Donkey Kong Country Returns is not a remake by any means, but a continuation of what Rare first established 16 years ago on the Super Nintendo. Diddy, Cranky, Rambi and even Squawks are popular characters from the Super NES original that return, yet you may ask, “What has Retro done to make this new Donkey Kong title stand out?” Well, simply put, Retro Studios may not give gamers and DK fans alike the same innovation that they did with Metroid Prime, but they have carefully weaved together a satisfying albeit challenging experience.
Hit the jump to see what else Retro Studios has in store for DK.
In the tradition of 2D revival games like New Super Mario Bros. Wii, DKC: Returns stays true to the classic side-scrollers of old. The main differences though are within the gameplay and visuals. Instead of pre-rendered backgrounds and characters, Retro Studios has put their various designers to work on every inch of detail that Donkey Kong’s world has to offer. Every facet, be it the various flora, cliffs, and beaches are brimming with Retro’s patented attention to detail.

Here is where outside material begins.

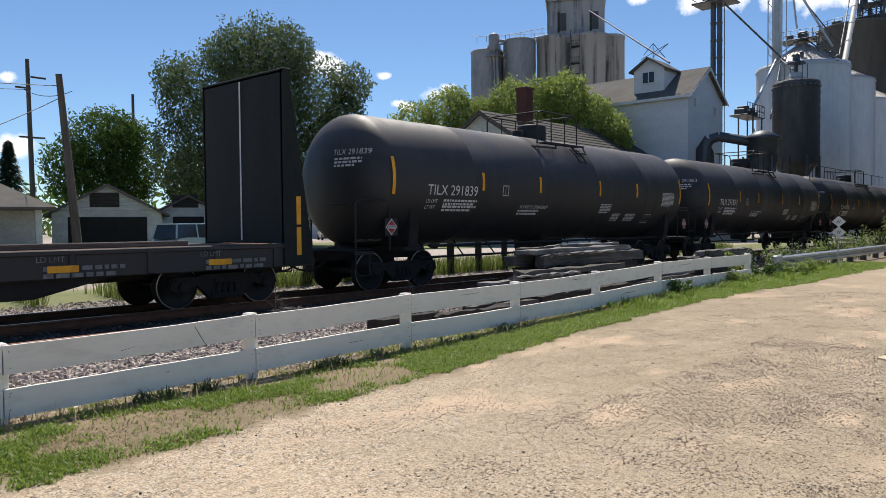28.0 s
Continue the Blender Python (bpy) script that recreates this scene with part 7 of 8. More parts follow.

At first thought, I was a little worried about the first bits of level design and the difficulty of DKC: Returns; however, further along the game, I realized that the beginning level/world acts as training wheels for newcomers. Now, that may seem like stating the obvious, but DKC: Returns can be a tough-as-nails experience if you’re clumsy or don’t have the right coordination when performing tight jumps. The difficulty in DKC: Returns can be brutal and unforgiving at times, but it progresses considerably over time to make sure the player isn’t punished when they begin to play. Although, there are times that will have you clenching your controller to the point of it cracking. When one gets to the later levels of the game, expect to receive fifteen to twenty deaths that are either clever or downright unfair. Now, again, this doesn’t hinder the experience, but merely keeps it from being dumbed down.
Now, instead of going with only one control set-up, Retro implemented Wiimote and Nunchuk support to coincide with the option of holding the Wiimote sideways, much like Nintendo’s previous side-scollers this year. Simple waggle motions will allow DK to pound the ground with his fists, roll and (I’m not joking here) to blow on flowers to reveal puzzle pieces and coins to unlock secrets. The waggle motions with the controls are not forced to the point where they become gimmicky, but can prove to be an annoyance if not used correctly. While using the Wiimote and Nunchuk setup, there were times where a slight push of the joystick either right or left would lead DK to roll off a cliff or into an enemy. Sometimes, it would also be unresponsive, especially when rolling is critical to evading enemies and the bosses’ projectiles. This crux doesn’t bring the game to an ultimate fault, but it becomes a certain annoyance that would have benefited from a custom control setup.
Retro Studios may not have had a huge burden on their hands when developing Donkey Kong Country Returns, but they have certainly garnered more respect as a premier in-house developer. What they provided is another rich Nintendo-published platformer that is brimming with hours of fun, even if one was not weaned on the original Donkey Kong Country titles. Sure, there are some small missteps with the motion controls, but Retro is able to balance these issues with two control options that will please either the casual or hardcore crowd.
At the end of the day, Retro sought to make a game that brought back memories of Rare’s gaming feat sixteen years ago, while not dumbing down the experience for a specific group. Donkey Kong Country Returns, with its polished, yet nostalgic gameplay and its gripping, yet challenging difficulty, is one of the best 2D platformers this year. Sure, Retro didn't make a game changer of any sort, but it certainly brought back a series that's sure to carry on steam for years to come.